Carlton Banks Carlton Banks - 2 months ago 12
Python Question

how do I ensure consistent frame size amongst seperate audio files?

I am currently trying to regression network for the purpose of extracting MFCC features. The input the for the network is sampled and framed audio files, which i seem to have some problems doing, or do it in a way such that i get a consistent output - meaning a consistent frame size, as it would not work as a input for a neural network.

I am currently sampling and framing each audio file as such:

def load_sound_files(file_paths , data_input):
raw_sounds = []
data_output = []
for fp in file_paths:
y,sr = librosa.load(fp)
X = librosa.util.frame(y)
return raw_sounds

Meaning that for each audio is appended to a list, and and within each list is a array with the framed audio file.

[array([[frame],[frame],...,[frame]],dtype=float32), ...]

I tried printing this

print raw_sounds[0].shape
print raw_sounds[1].shape

And got this result

(2048, 121)
(2048, 96)

But why I am getting this result?.. I am not changing anything regarding the framing options, so why are they different?...

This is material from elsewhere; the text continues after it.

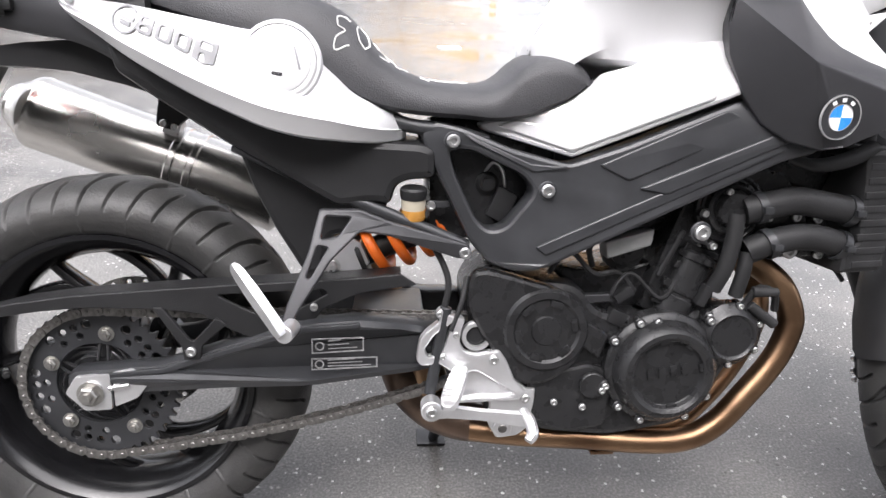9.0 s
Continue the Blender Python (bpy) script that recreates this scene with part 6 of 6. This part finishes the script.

And if there is no way to keep it consistent, how would anyone train a neural network capable of doing this, with an inconsistent input??


Your results

(2048, 121)
(2048, 96)

gives the frame length and the number of frames. So the frame sizes are actually the consistently 2048 samples long. The only difference between the two, is that there are 121 frames for the first sound file, and 96 for the second.